Some time in the early aughts, he doesn’t remember quite when, Charles
Greene melted down black plastic chess pieces, mixed them with liquids to
form ink, and tattooed three letters on his right cheek with a needle. A
G and two R’s – their spines back to back – memorialize a cousin who
helped raise him.
He was incarcerated at the time, and it was one of his first tattoos.
Greene soon covered himself with others. But the one on his face
became the biggest problem when he got out of jail in October.
“When you go for employment … it’s a bad statement already,” he says. “If
you sit down and you have a tattoo on your face, my first instinct is that
you’re in a gang, or you’re running wild. It’s not a good look for a
company.”
Greene, 49, is the first former inmate to use a free tattoo removal service by
East Coast Laser Tattoo Removal in partnership with the Richmond City Sheriff’s Office. The Henrico business has offered the service for recently
released federal and state prisoners for more than three years, removing tattoos
from about 15 former inmates.
“We’re here to help people remove parts of their past, or to move forward.” — Chuck Powell, owner of East Coast Laser Tattoo Removal
Enter Richmond, the city with the third highest tattoo rate per capita.
East Coast offers a $10 credit for each hour of community service the
probationer puts in. One treatment costs about $100.
Greene lies down for his second laser treatment on Thursday, opaque goggles
covering his eyes. “I feel like I’m … well, I’m not going to say it,” he
says grimly.
The laser breaks up ink molecules enough that white blood cells can carry
them into the circulatory system. “They kind of act like
Pac-Man,” says Chuck Powell, owner of East Coast and a laser tattoo
specialist.
“We’re here to help people remove parts of their past, or to move forward,”
he says. “Society’s pretty well accepting of tattoos, but professionally
it’s kind of an individual business determination.”
A 2013 study in the International Journal of Criminology and Sociology
found that visible tattoos on former inmates increase the likelihood of a
return to violent crime within three years of release.
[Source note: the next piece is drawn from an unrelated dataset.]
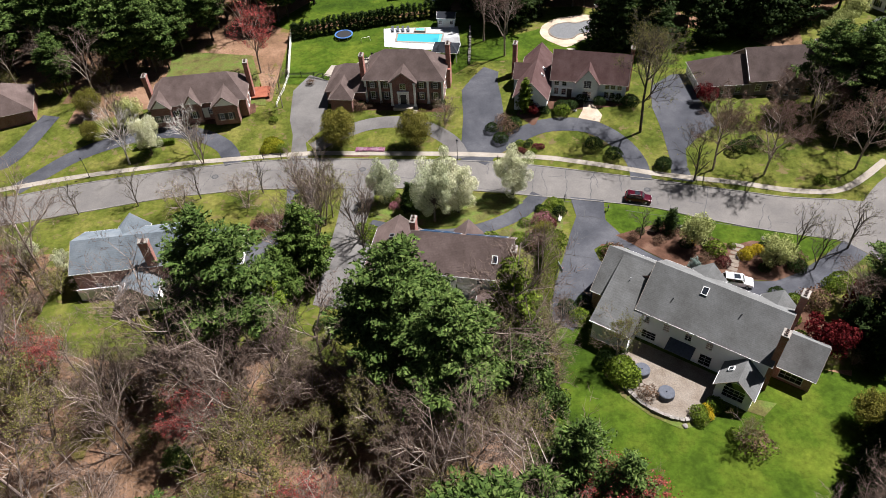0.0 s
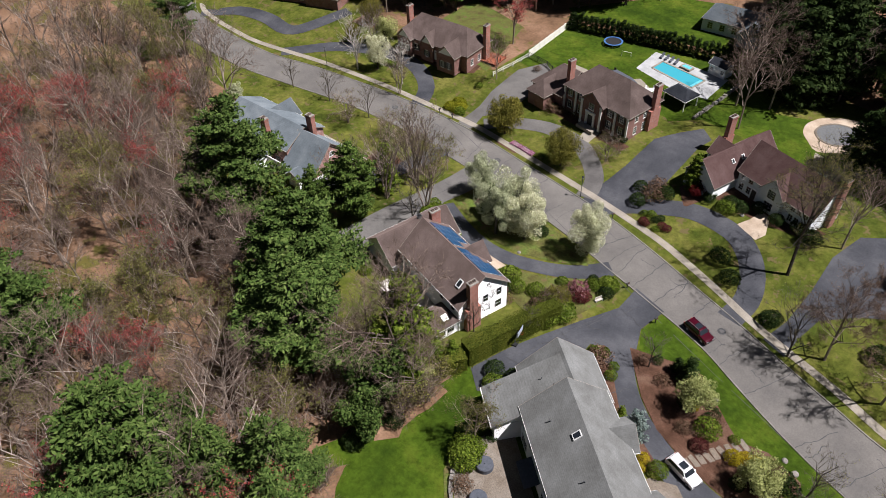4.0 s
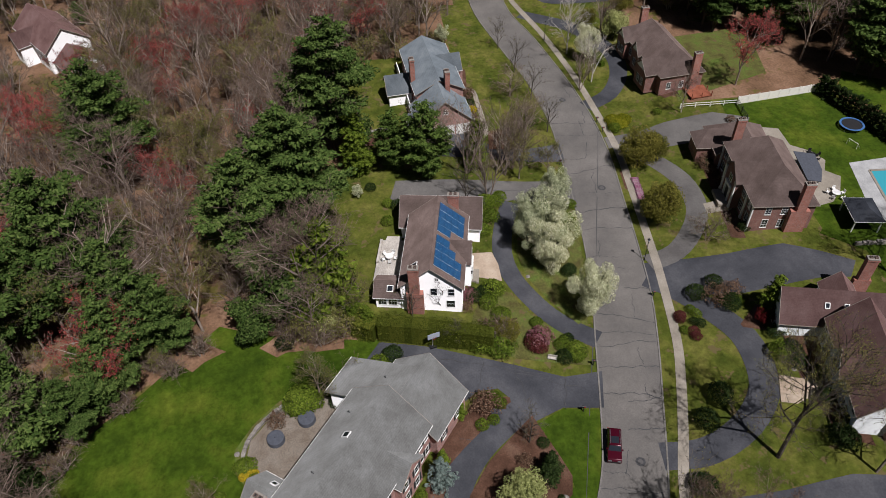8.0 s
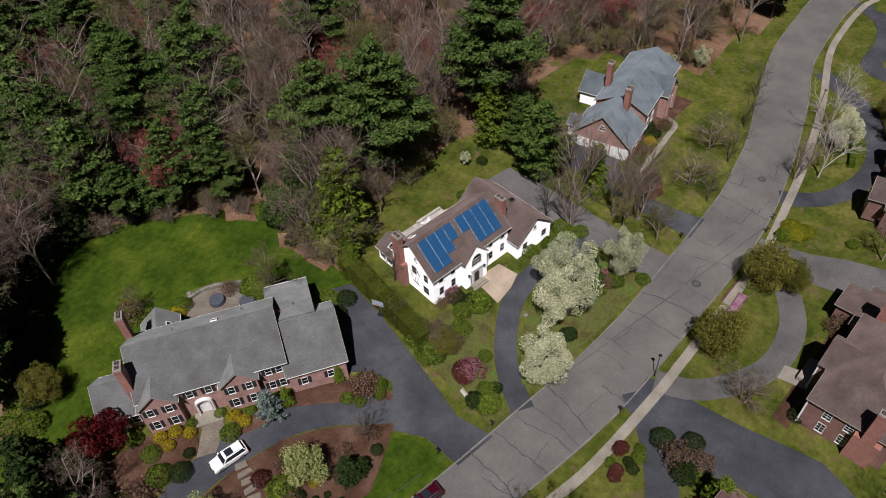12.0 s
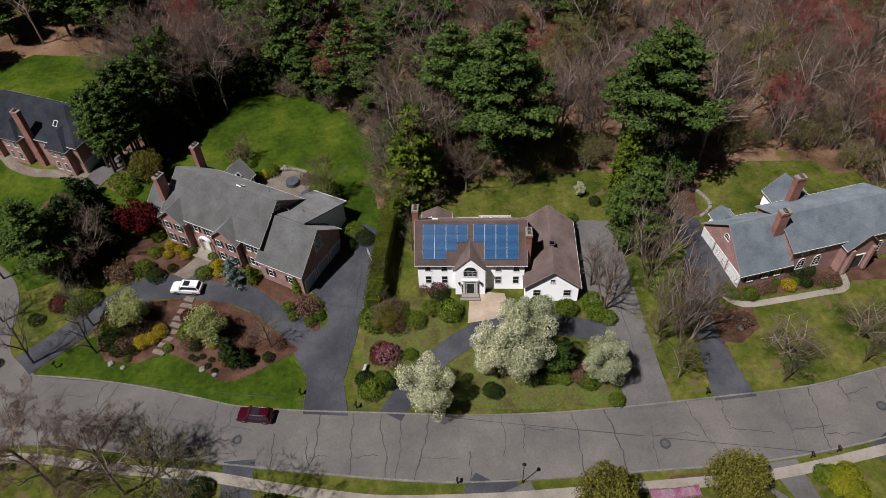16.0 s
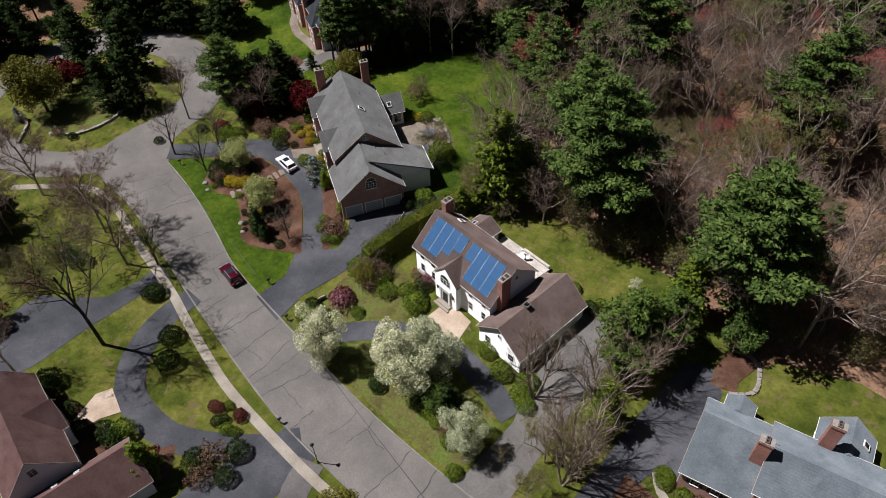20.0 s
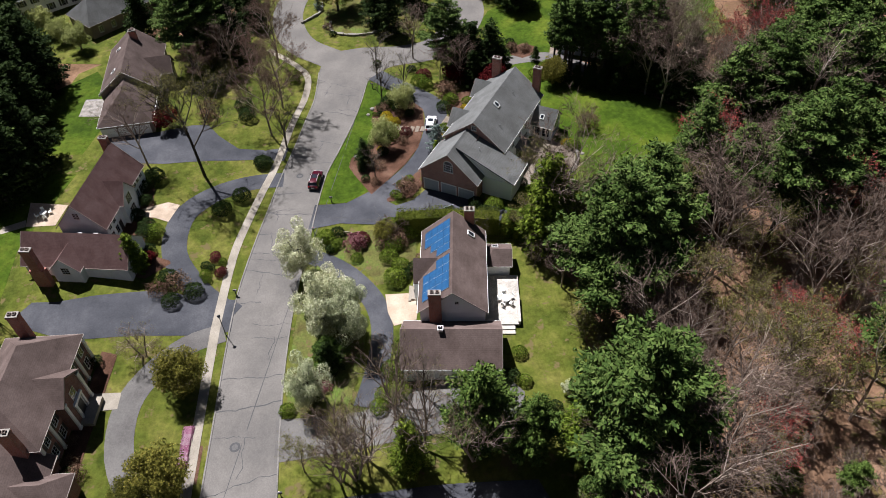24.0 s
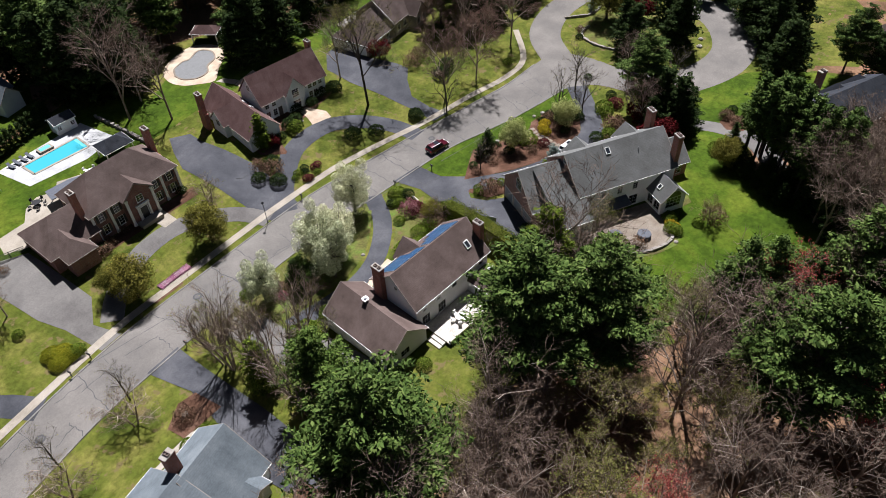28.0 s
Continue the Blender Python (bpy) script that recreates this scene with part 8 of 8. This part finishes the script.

“I kept coming in and out jail my whole life basically,” Greene says. “I
didn’t have the slightest clue what I was going to do, always going back
out there trying to sell drugs.”
He credits sheriff’s office programming with helping him get on his feet
and apply for jobs. “I’m sure if I wasn’t in here, I would see y’all
somewhere and your first instinct would be, ‘Yes, can I get the police
department?’” Greene says, miming a phone call. “I can look kind of crazy
sometimes until you get to know me. So I got to get it off.”
Powell estimates that Greene’s removal will take about 10 treatments – a $1,000
value – with about six weeks between each. Not knowing the composition
of the ink means the removal can take more treatments. “It’s harder when
you’re dealing with a dense product, like with some jailhouse ink,” Powell
says.
The pain of removal, which Powell likens to the snap of a rubber band
against your skin, is more a factor of the tattoo’s placement. “Under the
arms is sensitive, the ribs are sensitive, shoulders not so much. Facial is
probably pretty sensitive.”
Greene nods and hums in assent, now with gauze covering
his cheek. “It stings,” he says, but no worse than the application of the
tattoo.
“If the doc can’t get it off,” he jokes, “then off with my head.”